• **WRITTEN EXERCISE**
Copy all of the material exactly. Pictures are not to appear in the copy.

• **DATASET SECTION**
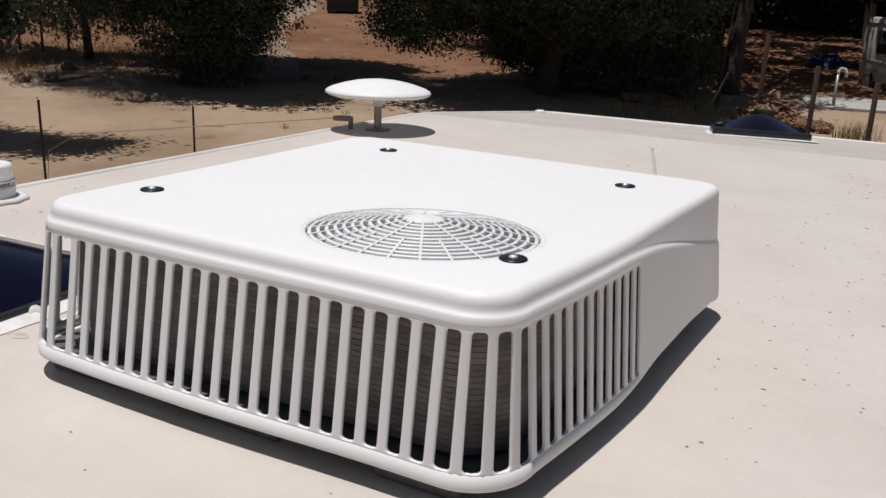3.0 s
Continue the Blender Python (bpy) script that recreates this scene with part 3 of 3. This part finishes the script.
tree(-11.5, 28.5, 0.36, [(-4.5, -1.2, 2.6, 2.1, 2.0, 1.4), (-1.5, -2.4, 4.6, 3.4, 2.8, 2.0), (1.8, -2.0, 4.7, 3.6, 2.8, 2.0), (3.0, -0.4, 3.9, 3.2, 2.8, 2.0),
     (0.0, 1.0, 3.6, 4.4, 3.2, 2.4), (-2.4, 1.2, 3.0, 2.6, 2.2, 1.3), (0.8, 2.0, 1.2, 3.4, 1.5, 1.1), (3.4, 2.2, 1.5, 2.0, 1.5, 1.3), (-1.4, 2.2, 1.6, 2.0, 1.4, 1.2)],
     "huge dark oak with a broad drooping crown", 250000, 0.062, 4, (0.3, -0.2), -0.18, 1.8,
     [(-2.2, 1.4, 6.4, 2.6, 3.0, 1.5), (-0.6, -3.0, 6.4, 2.8, 2.6, 1.5), (2.2, -2.8, 6.4, 3.4, 3.0, 1.5), (0.2, 1.8, 6.6, 5.0, 4.0, 1.5), (4.4, 0.8, 6.4, 3.0, 3.4, 1.5), (0.4, -4.6, 6.2, 4.4, 1.8, 1.3)])
tree(-6.3, 33.4, 0.36, [(-0.6, 0.5, 7.0, 4.4, 4.2, 2.0), (-3.4, 1.5, 6.4, 3.6, 3.4, 1.9), (2.6, 3.6, 6.8, 3.2, 3.0, 1.8), (-1.5, 5.0, 6.6, 4.6, 3.8, 2.0), (0.5, 8.0, 6.8, 4.6, 3.6, 1.8)],
     "tall oak with a straight dark trunk and high crown", 24000, 0.15, 5, (0.2, 0.3), -0.06, 4.2)
tree(-9.5, 45.0, 0.34, [(0, 0, 5.6, 6.0, 5.0, 2.2), (-5.0, -2.0, 5.4, 4.6, 4.4, 2.0), (4.5, 0.5, 5.8, 5.0, 4.6, 2.0), (0.5, 5.0, 5.6, 5.6, 5.0, 2.2), (2.0, -4.5, 6.2, 4.6, 3.6, 1.6)],
     "shady oak standing on the hillside", 15000, 0.20, 6, (0.4, 0.1), -0.04, 3.6)
tree(-3.0, 51.0, 0.3, [(0, 0, 5.2, 5.6, 5.0, 2.2), (-5.5, 3.0, 5.2, 5.0, 4.6, 2.0), (5.5, 2.0, 4.6, 5.0, 4.6, 2.4), (0.0, 6.5, 5.4, 6.0, 4.6, 2.2)],
     "shady oak standing on the hillside", 16000, 0.22, 7, (-0.3, 0.1), -0.04, 3.2)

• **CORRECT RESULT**
3.0 s
Continue the Blender Python (bpy) script that recreates this scene with part 3 of 3. This part finishes the script.
tree(-11.5, 28.5, 0.36, [(-4.5, -1.2, 2.6, 2.1, 2.0, 1.4), (-1.5, -2.4, 4.6, 3.4, 2.8, 2.0), (1.8, -2.0, 4.7, 3.6, 2.8, 2.0), (3.0, -0.4, 3.9, 3.2, 2.8, 2.0),
     (0.0, 1.0, 3.6, 4.4, 3.2, 2.4), (-2.4, 1.2, 3.0, 2.6, 2.2, 1.3), (0.8, 2.0, 1.2, 3.4, 1.5, 1.1), (3.4, 2.2, 1.5, 2.0, 1.5, 1.3), (-1.4, 2.2, 1.6, 2.0, 1.4, 1.2)],
     "huge dark oak with a broad drooping crown", 250000, 0.062, 4, (0.3, -0.2), -0.18, 1.8,
     [(-2.2, 1.4, 6.4, 2.6, 3.0, 1.5), (-0.6, -3.0, 6.4, 2.8, 2.6, 1.5), (2.2, -2.8, 6.4, 3.4, 3.0, 1.5), (0.2, 1.8, 6.6, 5.0, 4.0, 1.5), (4.4, 0.8, 6.4, 3.0, 3.4, 1.5), (0.4, -4.6, 6.2, 4.4, 1.8, 1.3)])
tree(-6.3, 33.4, 0.36, [(-0.6, 0.5, 7.0, 4.4, 4.2, 2.0), (-3.4, 1.5, 6.4, 3.6, 3.4, 1.9), (2.6, 3.6, 6.8, 3.2, 3.0, 1.8), (-1.5, 5.0, 6.6, 4.6, 3.8, 2.0), (0.5, 8.0, 6.8, 4.6, 3.6, 1.8)],
     "tall oak with a straight dark trunk and high crown", 24000, 0.15, 5, (0.2, 0.3), -0.06, 4.2)
tree(-9.5, 45.0, 0.34, [(0, 0, 5.6, 6.0, 5.0, 2.2), (-5.0, -2.0, 5.4, 4.6, 4.4, 2.0), (4.5, 0.5, 5.8, 5.0, 4.6, 2.0), (0.5, 5.0, 5.6, 5.6, 5.0, 2.2), (2.0, -4.5, 6.2, 4.6, 3.6, 1.6)],
     "shady oak standing on the hillside", 15000, 0.20, 6, (0.4, 0.1), -0.04, 3.6)
tree(-3.0, 51.0, 0.3, [(0, 0, 5.2, 5.6, 5.0, 2.2), (-5.5, 3.0, 5.2, 5.0, 4.6, 2.0), (5.5, 2.0, 4.6, 5.0, 4.6, 2.4), (0.0, 6.5, 5.4, 6.0, 4.6, 2.2)],
     "shady oak standing on the hillside", 16000, 0.22, 7, (-0.3, 0.1), -0.04, 3.2)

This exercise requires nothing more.